La bible du Brutalisme contemporain
SOS Brutalism, A Global Survey
Reyner Banham et les Smithsons ont beau se disputer la paternité du terme « brutalisme », leur rejeton s’est émancipé au point de demander aujourd’hui une définition plus large et plus ouverte, dans temps comme dans l’espace. Retracer les contours de l’architecture brutaliste est bien la mission de cet ouvrage, qui sert de catalogue à l’exposition du DAM. Aux trois critères définis par Banham — une lisibilité formelle du plan, une claire exposition de la structure et une mise en valeur des matériaux à partir de leurs qualités intrinsèques, tels qu’ils sont trouvés — SOS Brutalism ajoute une dimension locale, imposant le Brutalisme comme une forme de régionalisme moderniste. La caractérisation du Brutalisme comme architecture de la construction des nations élargit l’inventaire du patrimoine brutaliste, qui n’est plus limité à l’Angleterre de l’après-guerre, mais s’étend désormais à l’ensemble du monde. Ce faisant, l’ouvrage impose une nouvelle lecture de l’histoire de l’architecture, plus transversale, mettant en lumière des bâtiments et des figures encore méconnues : Vann Molyvann au Cambodge, Igor Vasilevskii en Ukraine, Cezar Lazarescu au Soudan. Grande est la tentation de pointer les manques, et les architectes de l’Hexagone pourront se sentir frustrés du peu d’œuvres brutalistes en territoire français. Pourquoi n’avoir pas fait figurer l’auditorium Maurice Ravel de Lyon (Delfante et Pottier architectes), ou Le Brasilia à Marseille (Fernand Boukobza arch.), le musée de Nemours de Roland Simounet ? Les architectes italiens pourraient aussi se plaindre de manques, nombreux, touchant la botte. Toutefois, l’ouvrage ne prétend pas à l’exhaustivité, d’une part car il couvre une aire géographique trop vaste pour cela, et traite d’un objet dont la redécouverte est en cour. Un site internet prolonge sur la toile l’inventaire de ce brutalisme 2.0.

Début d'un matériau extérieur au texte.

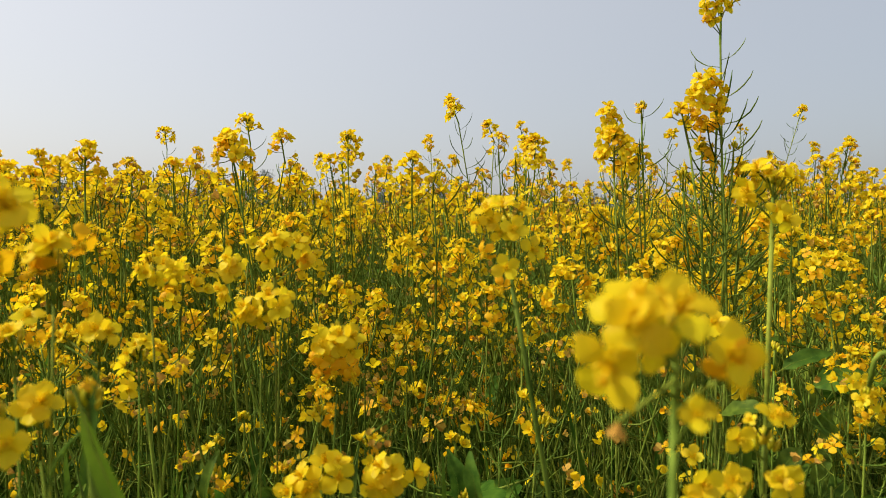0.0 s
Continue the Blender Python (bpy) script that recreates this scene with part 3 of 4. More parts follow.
near_plant(2009, (0.208, 0.848, 1.374), (0.0, 0.0), (0.0, 0.0), 0.6, 4, 13, old=0.4, droop=0.4)
near_plant(2010, (0.178, 0.990, 1.398), (0.02, 0.0), (0.0, 0.0), 0.4, 1, 14, pod_from=0.03, old=1.0, label="tall mustard plant gone to seed, with slim pods")
near_plant(2011, (0.222, 0.842, 1.335), (-0.02, 0.0), (0.01, 0.0), 0.3, 0, 12, pod_from=0.02, pod_gap=0.012, label="tall mustard plant gone to seed, with slim pods")
near_plant(2012, (0.178, 0.852, 1.310), (0.05, 0.0), (0.0, 0.0), 0.3, 0, 10, pod_from=0.02, pod_gap=0.012, label="tall mustard plant gone to seed, with slim pods")
near_plant(2013, (0.236, 0.855, 1.290), (-0.03, 0.0), (0.0, 0.0), 0.3, 0, 8, pod_from=0.02, pod_gap=0.012, label="tall mustard plant gone to seed, with slim pods")
# the nearest plants, with single petals
near_plant(3001, (-0.0011, 0.3620, 1.2451), (0.0, 0.01), (0.0, 0.0), 0.5, 0, 0, petals_apart=True, droop=0.3, old=0.0, leaves=0, thick=1.0, label="mustard flower head close to the path, broad yellow petals",
           extra=((-0.0069, 0.3448, 1.2488, 0.15, -0.55, 0.8, 1.03), (-0.0151, 0.3447, 1.2505, -0.15, -0.55, 0.8, 0.9), (-0.0179, 0.3447, 1.2479, -0.65, -0.5, 0.45, 0.97),
                  (-0.0171, 0.3411, 1.2464, -0.15, -0.9, 0.3, 0.9), (-0.0133, 0.3450, 1.2432, 0.4, -0.85, -0.2, 0.84), (-0.0205, 0.3451, 1.2379, -0.5, -0.75, -0.4, 1.1),
                  (0.0060, 0.3492, 1.2390, 0.15, -0.95, 0.2, 0.88), (0.0074, 0.3507, 1.2345, 0.35, -0.5, -0.75, 0.95, 1), (-0.0001, 0.3506, 1.2255, -0.3, -0.8, 0.3, 0.53)),
           withered=((-0.0192, 0.3440, 1.2259, -0.2, -0.3, -0.9, 0.42),))
near_plant(3002, (-0.2015, 0.4200, 1.2683), (-0.03, 0.0), (0.0, 0.0), 0.6, 0, 0, petals_apart=True, droop=0.3, old=0.0, leaves=0, thick=0.55,
           extra=((-0.1939, 0.4028, 1.2702, -0.3, -0.5, 0.8, 1.1), (-0.1833, 0.4030, 1.2709, 0.2, -0.6, 0.75, 1.16), (-0.1826, 0.4027, 1.2707, 0.7, -0.5, 0.3, 0.95),
                  (-0.1970, 0.4030, 1.2680, -0.6, -0.6, 0.3, 1.05)))
near_plant(3024, (-0.2143, 0.4360, 1.2476), (-0.03, 0.0), (0.0, 0.0), 0.5, 0, 0, petals_apart=True, droop=0.3, old=0.0, leaves=0, thick=0.55, label="mustard plant with a drooping orange-yellow flower",
           extra=((-0.2111, 0.4309, 1.2508, 0.05, -0.45, -0.75, 1.35, 1), (-0.2113, 0.4314, 1.2619, -0.2, -0.8, -0.2, 1.1, 0.6), (-0.2141, 0.4312, 1.2567, -0.4, -0.7, 0.1, 1)))
near_plant(3003, (-0.2055, 0.4250, 1.2052), (-0.02, 0.02), (0.0, 0.0), 0.6, 0, 0, petals_apart=True, droop=0.3, old=0.0, leaves=0, thick=0.55,
           extra=((-0.1980, 0.4111, 1.2110, -0.3, -0.75, 0.5, 1), (-0.2024, 0.4110, 1.2046, -0.5, -0.8, 0.1, 0.9), (-0.1902, 0.4112, 1.1977, 0.35, -0.85, 0.25, 1),
                  (-0.1984, 0.4113, 1.1967, -0.1, -0.9, 0.2, 0.95)))
near_plant(3025, (-0.2153, 0.4670, 1.1911), (0.02, 0.0), (0.0, 0.0), 0.4, 0, 0, petals_apart=True, droop=0.3, old=0.0, leaves=0, thick=0.55,
           extra=((-0.2102, 0.4561, 1.1951, 0.1, -0.75, 0.6, 1.05), (-0.2070, 0.4555, 1.1980, 0.6, -0.4, 0.6, 0.9)))
near_plant(3026, (-0.2077, 0.4670, 1.2536), (0.04, 0.0), (-0.01, 0.0), 0.4, 0, 0, petals_apart=True, droop=0.3, old=0.0, leaves=0, thick=0.55,
           extra=((-0.2032, 0.4558, 1.2553, -0.2, -0.5, 0.8, 1.1), (-0.2014, 0.4556, 1.2576, 0.5, -0.4, 0.7, 1), (-0.2058, 0.4559, 1.2533, -0.5, -0.6, -0.2, 0.9, 0.8),
                  (-0.2079, 0.4557, 1.2490, -0.3, -0.6, -0.6, 0.8, 1), (-0.1963, 0.4660, 1.2579, 0.5, -0.6, -0.3, 1, 0.6)))
shoot = near_plant(3023, (-0.1655, 0.4120, 1.2152), (0.05, 0.02), (0.0, 0.0), 0.4, 0, 0, petals_apart=True, droop=0.3, old=0.0, leaves=0, thick=1.0, label="young mustard shoot with closed buds and a long leaf",
           extra=((-0.1589, 0.4001, 1.2198, 0.1, -0.3, 0.9, 0.35, 1),),
           broad=((1.203, -150, 0.35, BLADES[1], 60), (1.195, 110, 0.3, BLADES[0], -20)))
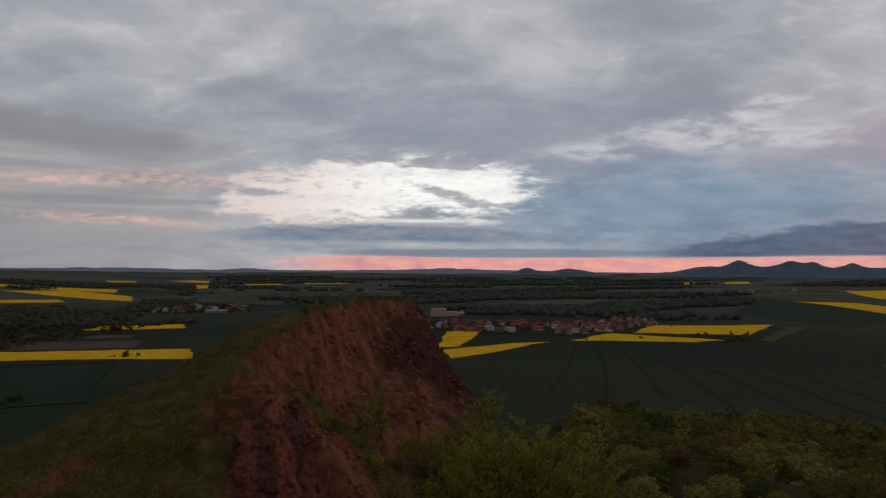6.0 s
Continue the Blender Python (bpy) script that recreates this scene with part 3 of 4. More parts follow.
for c in (((136, 736), (180, 887), (231, 896), (168, 742)), ((138, 714), (135, 637), (282, 773), (230, 762)),
          ((433, 850), (525, 965), (721, 947), (586, 814)), ((315, 776), (396, 846), (511, 762), (463, 748)),
          ((1188, 1488), (1273, 1389), (1205, 785), (1075, 862)), ((1656, 1840), (2013, 1905), (1787, 1600), (1465, 1498)),
          ((1531, 2684), (1629, 2631), (1547, 2500), (1453, 2547)), ((-948, 1960), (-924, 2029), (-550, 2118), (-515, 1953)),
          ((-733, 1807), (-625, 1963), (-446, 1846), (-397, 1640)), ((-708, 1394), (-541, 1617), (-502, 1538), (-670, 1341)),
          ((-307, 988), (-296, 1043), (-185, 1072), (-174, 1013)), ((-362, 692), (-363, 767), (-122, 758), (-106, 666))):
    field("rapeseed_field", M_RAPE, c, RAPE)
for c in (((-217, 377), (-240, 396), (-183, 434), (-187, 395)), ((-330, 235), (-345, 285), (-249, 331), (-215, 270)),
          ((-426, 2498), (-334, 2553), (-272, 2342), (-374, 2282)), ((-562, 2866), (-487, 2970), (-279, 2846), (-286, 2691)),
          ((-762, 2760), (-663, 2790), (-638, 2700), (-711, 2630)), ((-274, 2798), (-135, 2808), (-99, 2600), (-230, 2571)),
          ((-41, 2804), (148, 2830), (152, 2688), (-17, 2650)), ((-1448, 2748), (-1492, 3011), (-1368, 2771), (-1334, 2539)),
          ((105, 1578), (151, 1703), (250, 1693), (237, 1543)), ((-106, 3050), (103, 3005), (156, 2778), (-75, 2808)),
          ((1516, 2628), (1651, 2675), (1579, 2539), (1456, 2505)), ((1786, 2662), (1931, 2696), (1799, 2497), (1705, 2524))):
    field("rapeseed_field", M_RAPE, c, RAPE)
for c in (((3080, 2080), (3400, 2010), (3330, 1800), (3000, 1900)), ((3500, 1760), (3900, 1600), (3750, 1350), (3380, 1600)),
          ((4050, 820), (4350, 700), (4250, 250), (3950, 480)), ((3300, 1500), (3480, 1420), (3420, 1300), (3240, 1400))):
    field("rapeseed_field", M_RAPE, c, "faint yellow rapeseed field far off below the hills")
for c in (((554, 757), (730, 922), (758, 913), (563, 738)), ((1094, 855), (1659, 1208), (1771, 635), (1054, 365))):
    field("green_field", M_GREENCROP, c, "light green field of young cereal on the plain", 0.4)
for c in (((-354, 789), (-352, 885), (-199, 873), (-187, 788)), ((-361, 908), (-353, 949), (-221, 936), (-218, 909)),
          ((1001, 261), (1047, 249), (1056, 176), (953, 172)), ((1847, 1599), (2086, 1686), (2153, 1235), (1798, 1176))):
    field("ploughed_field", M_TILLED, c, "bare brown ploughed strip between green fields", 0.15)
for c in (((816, 1192), (1190, 1603), (1176, 1126), (827, 902)), ((230, 870), (310, 850), (450, 900), (400, 790)), ((-330, 420), (-470, 620), (-175, 660), (-140, 470))):
    field("cereal_field", M_DARKCROP, c, "dark green cereal field on the plain", 0.4)


def parcels():
    """Long narrow plots of many crops over the far plain."""
    rng = random.Random(61)
    for i in range(110):
        az, r = radians(rng.uniform(-92, 10)), 1250 + 2500 * rng.random() ** 0.7
        x, y = -math.sin(az) * r, math.cos(az) * r
        a = rng.choice((0.5, 0.62, 2.1)) + rng.uniform(-0.1, 0.1)
        l, w = rng.uniform(160, 480), rng.uniform(40, 170)
        u, v = (math.cos(a), math.sin(a)), (-math.sin(a), math.cos(a))
        c = [(x + u[0] * l * p + v[0] * w * q, y + u[1] * l * p + v[1] * w * q) for p, q in ((0, 0), (1, 0.1), (1.05, 1.0), (0.1, 1))]
        kind = rng.choice(("green", "pale", "pale", "dark", "tilled"))
        field(*{"green": ("green_field", M_GREENCROP), "pale": ("meadow", M_PALECROP), "dark": ("cereal_field", M_DARKCROP), "tilled": ("ploughed_field", M_TILLED)}[kind], c,
              {"green": "light green field of young cereal on the plain", "pale": "pale green meadow strip on the far plain", "dark": "dark green cereal field on the plain", "tilled": "bare brown ploughed strip between green fields"}[kind], rng.uniform(0.1, 0.3), 8)


parcels()
field("rough_meadow", M_MEADOW, ((462, 447), (532, 552), (700, 570), (600, 480)), "rough grassy patch left between the crops", 0.35)


def wheel_tracks():
    """Paired wheel lines through the big cereal field, thin strips on the ground."""
    vs, fs, n = [], [], 40
    t = np.linspace(0, 1, n)
    for k in range(26):
        u = k * 27.0
        a, b = np.array((160 + u * 1.15, 440 - u * 0.86)), np.array((300 + u * 0.95, 735 - u * 0.2))
        for off in (-1.1, 1.1):
            mid = a + (b - a) * t[:, None]
            mid[:, 0] += 5 * np.sin(t * 3.0 + k * 0.15) + off
            base = 2 * n * (len(vs) // 2)
            for w in (-0.26, 0.26):
                x, y = mid[:, 0] + w, mid[:, 1]
                vs.append(np.stack([x, y, land(x, y) + 0.12], -1))
            fs += [(base + i, base + i + 1, base + n + i + 1, base + n + i) for i in range(n - 1)]
    tagged(new("wheel_tracks", mesh_from("wheel_tracks", np.concatenate(vs), fs, M_TRACK)), "dark wheel lines running through the cereal field", "wheel tracks", kind="stuff")


wheel_tracks()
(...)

En complément au catalogue, organisé en zones géographiques décryptées par des experts, SOS Brutalism est vendu avec les actes d’un symposium international réuni à Berlin en 2012. Les six années qui séparent l’évènement de sa publication pourraient laisser craindre une péremption d’une partie des textes, que les avancées du débat historiographique auraient rendus obsolètes. La variété des contributions et des auteurs offre matière à réflexion, du débat sémantique autour du terme à la résurgence d’épisodes historiques oubliés, comme la construction de mairies au Japon ou la construction de l’ambassade de Tchécoslovaquie à Berlin-Est. Un système de pastille indiquant l’état du bâtiment — protégé, occupé, menacé ou détruit — rappelle la vulnérabilité de ce patrimoine, fragile en dépit de sa force brute_ON
SOS Brutalism — A Global Survey Catalogue de l’exposition éponyme du Deutsches Architekturmuseum Dir. Oliver Elser, Philip Kurz, Peter Cachola Schmal Ed. Deutsches Architekturmuseum/Wüstenrot Foundation/Park Books 716 pages, 686 illustrations couleurs et 411 noir & blanc 22.5 x 27.5 cm ISBN 978-3-03860-075-6 (ed. anglaise) ISBN 978-3-03860-074-9 (ed. allemande)
Une Ode lyrique au béton
Simon Phipps : Finding Brutalism
A Photographic Survey of Post-War British Architecture
Fils d’architectes, élevé dans la ville nouvelle de Milton Keynes, Simon Phipps pouvait difficilement échapper au Brutalisme. Inscrit au Royal College of Art en section sculpture, produisant des œuvres conjuguant l’influence de la sculpture anglaise à la Tony Cragg aux volumes inspirés des ensembles de logements et autres bâtiments de la reconstruction britannique post deuxième guerre mondiale. Il s’est finalement dirigé vers la photographie, aux services des architectes puis en tant qu’auteur à part entière, centrant son travail sur l’architecture brutaliste. Les images en noir et blanc, fortes et denses, évoquent les reportages d’un Chris Killip, les gens en moins. C’est radicalement que Phipps photographie l’architecture britannique de l’après-guerre, ne cherchant pas a minorer les masses des bâtiments, n’évitant pas les confrontations ni les détails qui exaltent la matérialité du béton, présent au mur, au sol sur les planchers, ou celle de la brique.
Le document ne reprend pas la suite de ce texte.